Auf das von der Klägerin in ihrer zurückgewiesenen „Urkundenvorlage" vorgelegte weitere Erkenntnis des Verfassungsgerichtshofs (das sich überdies auf einen anderen als den hier strittigen Zeitraum bezieht) ist auch deshalb kein weiterer Bezug zu nehmen, weil die Klägerin im vorliegenden Verfahren bisher kein entsprechendes Tatsachenvorbringen und darauf fußende Einwendungen gegen die Höhe der Beiträge (nicht einmal in der Urkundenvorlage) erstattet hat.
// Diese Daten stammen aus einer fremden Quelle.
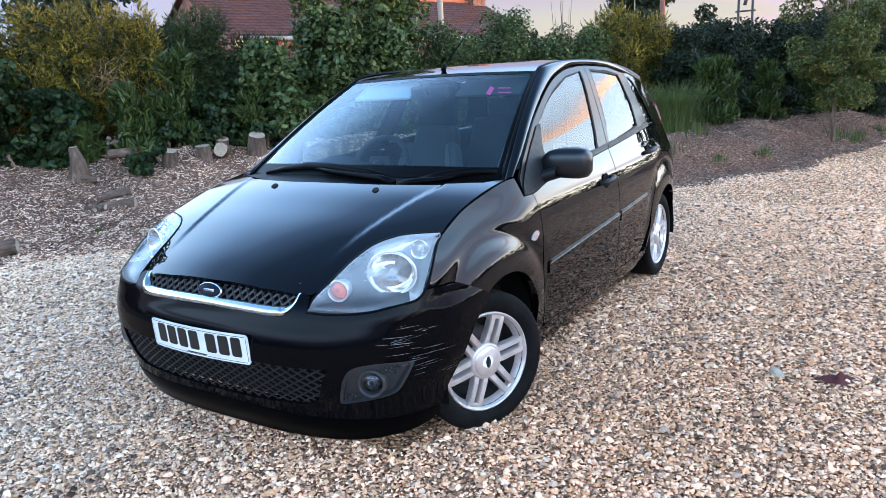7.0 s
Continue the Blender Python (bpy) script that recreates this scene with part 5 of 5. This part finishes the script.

Im Revisionsverfahren gilt das Neuerungsverbot (§ 504 Abs 2 ZPO).

§ 10 Abs 1 VO II bildet, zusammenfassend gesagt, die Rechtsgrundlage für die Einhebung der Beiträge, die öffentlich-rechtliche Geldleistungsverpflichtungen sind, für den Zeitraum vom 19. Februar 1999 bis 30. September 2001, zu deren Entrichtung die Klägerin als zugelassene Kundin verpflichtet war. Die Klägerin hat nicht rechtsgrundlos geleistet. Auf die Frage der Passivlegitimation und die weiteren Einwände der Beklagten und der Nebenintervenientin kommt es nicht mehr an (so auch 7 Ob 116/07w).

Die Kostenentscheidung gründet sich auf §§ 50, 41 ZPO.